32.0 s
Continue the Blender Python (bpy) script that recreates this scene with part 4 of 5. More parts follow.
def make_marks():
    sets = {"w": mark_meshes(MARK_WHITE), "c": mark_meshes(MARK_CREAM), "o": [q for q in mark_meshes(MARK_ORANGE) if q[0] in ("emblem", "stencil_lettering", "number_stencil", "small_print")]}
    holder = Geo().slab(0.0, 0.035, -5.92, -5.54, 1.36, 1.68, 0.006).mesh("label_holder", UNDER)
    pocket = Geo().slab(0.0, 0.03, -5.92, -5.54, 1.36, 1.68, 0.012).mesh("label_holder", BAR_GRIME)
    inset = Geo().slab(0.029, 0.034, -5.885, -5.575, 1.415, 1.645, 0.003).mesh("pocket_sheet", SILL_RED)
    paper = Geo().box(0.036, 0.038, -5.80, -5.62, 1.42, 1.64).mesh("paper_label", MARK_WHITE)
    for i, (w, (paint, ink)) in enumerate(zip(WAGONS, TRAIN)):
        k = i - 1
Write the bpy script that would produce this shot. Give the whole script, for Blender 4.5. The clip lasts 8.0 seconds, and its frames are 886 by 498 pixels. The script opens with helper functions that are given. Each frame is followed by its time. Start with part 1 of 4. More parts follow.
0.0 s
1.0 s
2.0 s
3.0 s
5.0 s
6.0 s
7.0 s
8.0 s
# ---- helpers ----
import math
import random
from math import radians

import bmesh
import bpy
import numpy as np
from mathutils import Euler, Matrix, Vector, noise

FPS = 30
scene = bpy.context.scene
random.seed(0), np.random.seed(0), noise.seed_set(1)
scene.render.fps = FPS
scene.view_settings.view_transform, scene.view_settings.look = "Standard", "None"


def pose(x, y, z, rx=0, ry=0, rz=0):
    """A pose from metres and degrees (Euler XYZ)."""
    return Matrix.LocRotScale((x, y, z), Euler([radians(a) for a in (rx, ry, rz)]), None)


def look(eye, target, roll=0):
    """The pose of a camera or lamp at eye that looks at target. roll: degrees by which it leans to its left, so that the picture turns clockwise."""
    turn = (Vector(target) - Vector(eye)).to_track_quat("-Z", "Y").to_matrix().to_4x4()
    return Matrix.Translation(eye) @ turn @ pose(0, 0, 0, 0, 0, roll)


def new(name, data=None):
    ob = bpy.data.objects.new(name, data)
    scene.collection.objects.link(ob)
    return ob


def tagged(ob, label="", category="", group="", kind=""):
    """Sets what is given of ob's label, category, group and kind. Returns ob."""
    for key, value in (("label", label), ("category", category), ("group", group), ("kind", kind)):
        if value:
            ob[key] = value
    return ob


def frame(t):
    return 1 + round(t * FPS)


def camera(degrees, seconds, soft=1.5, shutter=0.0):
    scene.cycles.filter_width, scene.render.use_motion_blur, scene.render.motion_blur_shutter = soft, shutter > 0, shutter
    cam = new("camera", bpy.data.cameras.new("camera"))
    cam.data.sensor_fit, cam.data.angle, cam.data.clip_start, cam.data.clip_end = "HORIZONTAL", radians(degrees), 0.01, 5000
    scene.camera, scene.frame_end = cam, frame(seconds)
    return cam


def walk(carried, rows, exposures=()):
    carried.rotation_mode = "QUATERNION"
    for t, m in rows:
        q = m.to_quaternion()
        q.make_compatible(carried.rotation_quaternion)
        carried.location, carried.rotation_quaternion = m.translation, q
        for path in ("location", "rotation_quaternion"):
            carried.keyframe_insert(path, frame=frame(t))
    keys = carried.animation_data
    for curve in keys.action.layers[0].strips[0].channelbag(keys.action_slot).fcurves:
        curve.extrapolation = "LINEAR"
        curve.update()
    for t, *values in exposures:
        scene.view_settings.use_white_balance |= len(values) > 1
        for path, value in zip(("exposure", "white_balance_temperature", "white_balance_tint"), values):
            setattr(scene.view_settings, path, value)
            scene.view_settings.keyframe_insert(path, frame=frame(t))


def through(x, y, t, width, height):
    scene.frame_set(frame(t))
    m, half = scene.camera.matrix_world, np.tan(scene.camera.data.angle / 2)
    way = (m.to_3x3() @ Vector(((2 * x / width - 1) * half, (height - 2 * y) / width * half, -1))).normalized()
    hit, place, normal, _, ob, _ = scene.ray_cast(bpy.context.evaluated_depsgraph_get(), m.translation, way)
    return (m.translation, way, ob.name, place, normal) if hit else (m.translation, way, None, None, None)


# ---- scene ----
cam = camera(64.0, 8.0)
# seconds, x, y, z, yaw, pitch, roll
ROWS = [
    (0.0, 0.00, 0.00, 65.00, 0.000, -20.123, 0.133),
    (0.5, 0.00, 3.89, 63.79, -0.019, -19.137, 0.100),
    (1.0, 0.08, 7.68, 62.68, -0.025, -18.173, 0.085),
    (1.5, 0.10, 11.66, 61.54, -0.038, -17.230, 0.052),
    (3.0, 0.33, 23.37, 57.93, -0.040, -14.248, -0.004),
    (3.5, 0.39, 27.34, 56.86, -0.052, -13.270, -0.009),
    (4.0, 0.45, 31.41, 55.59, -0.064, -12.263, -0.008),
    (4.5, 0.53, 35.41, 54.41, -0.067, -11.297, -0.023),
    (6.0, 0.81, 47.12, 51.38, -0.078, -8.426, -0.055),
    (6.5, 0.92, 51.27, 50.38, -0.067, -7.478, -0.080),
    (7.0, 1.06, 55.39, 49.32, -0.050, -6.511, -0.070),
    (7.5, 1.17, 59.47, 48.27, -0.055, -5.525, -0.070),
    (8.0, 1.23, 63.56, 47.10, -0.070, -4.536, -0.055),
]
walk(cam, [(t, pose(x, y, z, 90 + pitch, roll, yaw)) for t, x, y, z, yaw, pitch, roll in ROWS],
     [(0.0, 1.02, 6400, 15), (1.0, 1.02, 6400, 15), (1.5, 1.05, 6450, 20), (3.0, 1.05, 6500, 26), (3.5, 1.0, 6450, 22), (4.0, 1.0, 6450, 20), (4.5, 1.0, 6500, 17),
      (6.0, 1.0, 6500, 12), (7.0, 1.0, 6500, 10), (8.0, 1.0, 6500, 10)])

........

** Written request **
All of the records must be retyped exactly as they are.

** Answer to the problem **
32.0 s
Continue the Blender Python (bpy) script that recreates this scene with part 4 of 5. More parts follow.
def make_marks():
    sets = {"w": mark_meshes(MARK_WHITE), "c": mark_meshes(MARK_CREAM), "o": [q for q in mark_meshes(MARK_ORANGE) if q[0] in ("emblem", "stencil_lettering", "number_stencil", "small_print")]}
    holder = Geo().slab(0.0, 0.035, -5.92, -5.54, 1.36, 1.68, 0.006).mesh("label_holder", UNDER)
    pocket = Geo().slab(0.0, 0.03, -5.92, -5.54, 1.36, 1.68, 0.012).mesh("label_holder", BAR_GRIME)
    inset = Geo().slab(0.029, 0.034, -5.885, -5.575, 1.415, 1.645, 0.003).mesh("pocket_sheet", SILL_RED)
    paper = Geo().box(0.036, 0.038, -5.80, -5.62, 1.42, 1.64).mesh("paper_label", MARK_WHITE)
    for i, (w, (paint, ink)) in enumerate(zip(WAGONS, TRAIN)):
        k = i - 1
Write the bpy script that would produce this shot. Give the whole script, for Blender 4.5. The clip lasts 8.0 seconds, and its frames are 886 by 498 pixels. The script opens with helper functions that are given. Each frame is followed by its time. Start with part 1 of 4. More parts follow.
0.0 s
1.0 s
2.0 s
3.0 s
5.0 s
6.0 s
7.0 s
8.0 s
# ---- helpers ----
import math
import random
from math import radians

import bmesh
import bpy
import numpy as np
from mathutils import Euler, Matrix, Vector, noise

FPS = 30
scene = bpy.context.scene
random.seed(0), np.random.seed(0), noise.seed_set(1)
scene.render.fps = FPS
scene.view_settings.view_transform, scene.view_settings.look = "Standard", "None"


def pose(x, y, z, rx=0, ry=0, rz=0):
    """A pose from metres and degrees (Euler XYZ)."""
    return Matrix.LocRotScale((x, y, z), Euler([radians(a) for a in (rx, ry, rz)]), None)


def look(eye, target, roll=0):
    """The pose of a camera or lamp at eye that looks at target. roll: degrees by which it leans to its left, so that the picture turns clockwise."""
    turn = (Vector(target) - Vector(eye)).to_track_quat("-Z", "Y").to_matrix().to_4x4()
    return Matrix.Translation(eye) @ turn @ pose(0, 0, 0, 0, 0, roll)


def new(name, data=None):
    ob = bpy.data.objects.new(name, data)
    scene.collection.objects.link(ob)
    return ob


def tagged(ob, label="", category="", group="", kind=""):
    """Sets what is given of ob's label, category, group and kind. Returns ob."""
    for key, value in (("label", label), ("category", category), ("group", group), ("kind", kind)):
        if value:
            ob[key] = value
    return ob


def frame(t):
    return 1 + round(t * FPS)


def camera(degrees, seconds, soft=1.5, shutter=0.0):
    scene.cycles.filter_width, scene.render.use_motion_blur, scene.render.motion_blur_shutter = soft, shutter > 0, shutter
    cam = new("camera", bpy.data.cameras.new("camera"))
    cam.data.sensor_fit, cam.data.angle, cam.data.clip_start, cam.data.clip_end = "HORIZONTAL", radians(degrees), 0.01, 5000
    scene.camera, scene.frame_end = cam, frame(seconds)
    return cam


def walk(carried, rows, exposures=()):
    carried.rotation_mode = "QUATERNION"
    for t, m in rows:
        q = m.to_quaternion()
        q.make_compatible(carried.rotation_quaternion)
        carried.location, carried.rotation_quaternion = m.translation, q
        for path in ("location", "rotation_quaternion"):
            carried.keyframe_insert(path, frame=frame(t))
    keys = carried.animation_data
    for curve in keys.action.layers[0].strips[0].channelbag(keys.action_slot).fcurves:
        curve.extrapolation = "LINEAR"
        curve.update()
    for t, *values in exposures:
        scene.view_settings.use_white_balance |= len(values) > 1
        for path, value in zip(("exposure", "white_balance_temperature", "white_balance_tint"), values):
            setattr(scene.view_settings, path, value)
            scene.view_settings.keyframe_insert(path, frame=frame(t))


def through(x, y, t, width, height):
    scene.frame_set(frame(t))
    m, half = scene.camera.matrix_world, np.tan(scene.camera.data.angle / 2)
    way = (m.to_3x3() @ Vector(((2 * x / width - 1) * half, (height - 2 * y) / width * half, -1))).normalized()
    hit, place, normal, _, ob, _ = scene.ray_cast(bpy.context.evaluated_depsgraph_get(), m.translation, way)
    return (m.translation, way, ob.name, place, normal) if hit else (m.translation, way, None, None, None)


# ---- scene ----
cam = camera(64.0, 8.0)
# seconds, x, y, z, yaw, pitch, roll
ROWS = [
    (0.0, 0.00, 0.00, 65.00, 0.000, -20.123, 0.133),
    (0.5, 0.00, 3.89, 63.79, -0.019, -19.137, 0.100),
    (1.0, 0.08, 7.68, 62.68, -0.025, -18.173, 0.085),
    (1.5, 0.10, 11.66, 61.54, -0.038, -17.230, 0.052),
    (3.0, 0.33, 23.37, 57.93, -0.040, -14.248, -0.004),
    (3.5, 0.39, 27.34, 56.86, -0.052, -13.270, -0.009),
    (4.0, 0.45, 31.41, 55.59, -0.064, -12.263, -0.008),
    (4.5, 0.53, 35.41, 54.41, -0.067, -11.297, -0.023),
    (6.0, 0.81, 47.12, 51.38, -0.078, -8.426, -0.055),
    (6.5, 0.92, 51.27, 50.38, -0.067, -7.478, -0.080),
    (7.0, 1.06, 55.39, 49.32, -0.050, -6.511, -0.070),
    (7.5, 1.17, 59.47, 48.27, -0.055, -5.525, -0.070),
    (8.0, 1.23, 63.56, 47.10, -0.070, -4.536, -0.055),
]
walk(cam, [(t, pose(x, y, z, 90 + pitch, roll, yaw)) for t, x, y, z, yaw, pitch, roll in ROWS],
     [(0.0, 1.02, 6400, 15), (1.0, 1.02, 6400, 15), (1.5, 1.05, 6450, 20), (3.0, 1.05, 6500, 26), (3.5, 1.0, 6450, 22), (4.0, 1.0, 6450, 20), (4.5, 1.0, 6500, 17),
      (6.0, 1.0, 6500, 12), (7.0, 1.0, 6500, 10), (8.0, 1.0, 6500, 10)])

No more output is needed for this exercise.